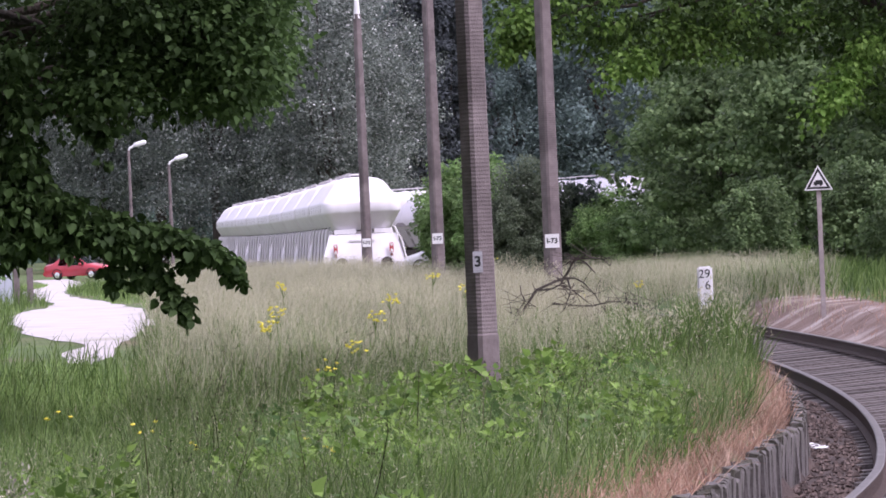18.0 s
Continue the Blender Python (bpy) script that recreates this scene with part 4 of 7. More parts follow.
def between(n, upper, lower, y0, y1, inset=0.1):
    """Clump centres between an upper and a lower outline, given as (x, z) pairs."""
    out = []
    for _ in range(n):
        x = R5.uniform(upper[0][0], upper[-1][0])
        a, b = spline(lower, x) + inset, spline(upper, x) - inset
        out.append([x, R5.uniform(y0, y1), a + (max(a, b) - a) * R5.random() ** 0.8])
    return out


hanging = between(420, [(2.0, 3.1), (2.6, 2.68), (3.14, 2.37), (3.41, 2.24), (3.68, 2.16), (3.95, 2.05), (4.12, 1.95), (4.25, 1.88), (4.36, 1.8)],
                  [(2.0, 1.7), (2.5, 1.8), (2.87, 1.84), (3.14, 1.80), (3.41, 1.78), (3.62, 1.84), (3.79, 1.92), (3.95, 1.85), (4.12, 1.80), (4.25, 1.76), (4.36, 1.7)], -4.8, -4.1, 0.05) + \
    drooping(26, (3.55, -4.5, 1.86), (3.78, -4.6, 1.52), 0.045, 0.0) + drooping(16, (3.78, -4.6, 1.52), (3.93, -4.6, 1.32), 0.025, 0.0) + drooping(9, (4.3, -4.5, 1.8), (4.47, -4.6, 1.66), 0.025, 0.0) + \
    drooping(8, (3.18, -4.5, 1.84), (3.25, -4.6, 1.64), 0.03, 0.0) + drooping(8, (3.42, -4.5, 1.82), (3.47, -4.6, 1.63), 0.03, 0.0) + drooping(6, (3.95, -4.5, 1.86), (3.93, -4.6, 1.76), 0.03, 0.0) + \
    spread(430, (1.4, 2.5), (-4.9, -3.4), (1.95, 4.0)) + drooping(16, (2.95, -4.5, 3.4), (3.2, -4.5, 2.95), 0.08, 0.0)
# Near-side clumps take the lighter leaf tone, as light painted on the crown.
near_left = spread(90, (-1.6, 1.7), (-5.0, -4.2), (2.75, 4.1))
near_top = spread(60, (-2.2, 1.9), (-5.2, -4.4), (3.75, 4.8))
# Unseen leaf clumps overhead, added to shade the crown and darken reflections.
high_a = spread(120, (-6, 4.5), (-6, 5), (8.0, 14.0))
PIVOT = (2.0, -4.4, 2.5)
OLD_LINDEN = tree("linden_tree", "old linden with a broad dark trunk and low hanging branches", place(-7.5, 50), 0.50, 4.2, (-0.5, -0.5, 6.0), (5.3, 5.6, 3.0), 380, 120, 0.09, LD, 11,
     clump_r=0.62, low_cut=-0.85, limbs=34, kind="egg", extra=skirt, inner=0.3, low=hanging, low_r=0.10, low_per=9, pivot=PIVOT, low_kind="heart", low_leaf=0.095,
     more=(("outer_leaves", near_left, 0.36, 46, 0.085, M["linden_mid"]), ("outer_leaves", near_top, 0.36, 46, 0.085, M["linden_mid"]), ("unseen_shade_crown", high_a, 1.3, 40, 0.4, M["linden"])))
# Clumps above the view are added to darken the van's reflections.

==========

* Task instructions: Restate the data above word for word. Do not include the images.

* Answer below:
18.0 s
Continue the Blender Python (bpy) script that recreates this scene with part 4 of 7. More parts follow.
def between(n, upper, lower, y0, y1, inset=0.1):
    """Clump centres between an upper and a lower outline, given as (x, z) pairs."""
    out = []
    for _ in range(n):
        x = R5.uniform(upper[0][0], upper[-1][0])
        a, b = spline(lower, x) + inset, spline(upper, x) - inset
        out.append([x, R5.uniform(y0, y1), a + (max(a, b) - a) * R5.random() ** 0.8])
    return out


hanging = between(420, [(2.0, 3.1), (2.6, 2.68), (3.14, 2.37), (3.41, 2.24), (3.68, 2.16), (3.95, 2.05), (4.12, 1.95), (4.25, 1.88), (4.36, 1.8)],
                  [(2.0, 1.7), (2.5, 1.8), (2.87, 1.84), (3.14, 1.80), (3.41, 1.78), (3.62, 1.84), (3.79, 1.92), (3.95, 1.85), (4.12, 1.80), (4.25, 1.76), (4.36, 1.7)], -4.8, -4.1, 0.05) + \
    drooping(26, (3.55, -4.5, 1.86), (3.78, -4.6, 1.52), 0.045, 0.0) + drooping(16, (3.78, -4.6, 1.52), (3.93, -4.6, 1.32), 0.025, 0.0) + drooping(9, (4.3, -4.5, 1.8), (4.47, -4.6, 1.66), 0.025, 0.0) + \
    drooping(8, (3.18, -4.5, 1.84), (3.25, -4.6, 1.64), 0.03, 0.0) + drooping(8, (3.42, -4.5, 1.82), (3.47, -4.6, 1.63), 0.03, 0.0) + drooping(6, (3.95, -4.5, 1.86), (3.93, -4.6, 1.76), 0.03, 0.0) + \
    spread(430, (1.4, 2.5), (-4.9, -3.4), (1.95, 4.0)) + drooping(16, (2.95, -4.5, 3.4), (3.2, -4.5, 2.95), 0.08, 0.0)
# Near-side clumps take the lighter leaf tone, as light painted on the crown.
near_left = spread(90, (-1.6, 1.7), (-5.0, -4.2), (2.75, 4.1))
near_top = spread(60, (-2.2, 1.9), (-5.2, -4.4), (3.75, 4.8))
# Unseen leaf clumps overhead, added to shade the crown and darken reflections.
high_a = spread(120, (-6, 4.5), (-6, 5), (8.0, 14.0))
PIVOT = (2.0, -4.4, 2.5)
OLD_LINDEN = tree("linden_tree", "old linden with a broad dark trunk and low hanging branches", place(-7.5, 50), 0.50, 4.2, (-0.5, -0.5, 6.0), (5.3, 5.6, 3.0), 380, 120, 0.09, LD, 11,
     clump_r=0.62, low_cut=-0.85, limbs=34, kind="egg", extra=skirt, inner=0.3, low=hanging, low_r=0.10, low_per=9, pivot=PIVOT, low_kind="heart", low_leaf=0.095,
     more=(("outer_leaves", near_left, 0.36, 46, 0.085, M["linden_mid"]), ("outer_leaves", near_top, 0.36, 46, 0.085, M["linden_mid"]), ("unseen_shade_crown", high_a, 1.3, 40, 0.4, M["linden"])))
# Clumps above the view are added to darken the van's reflections.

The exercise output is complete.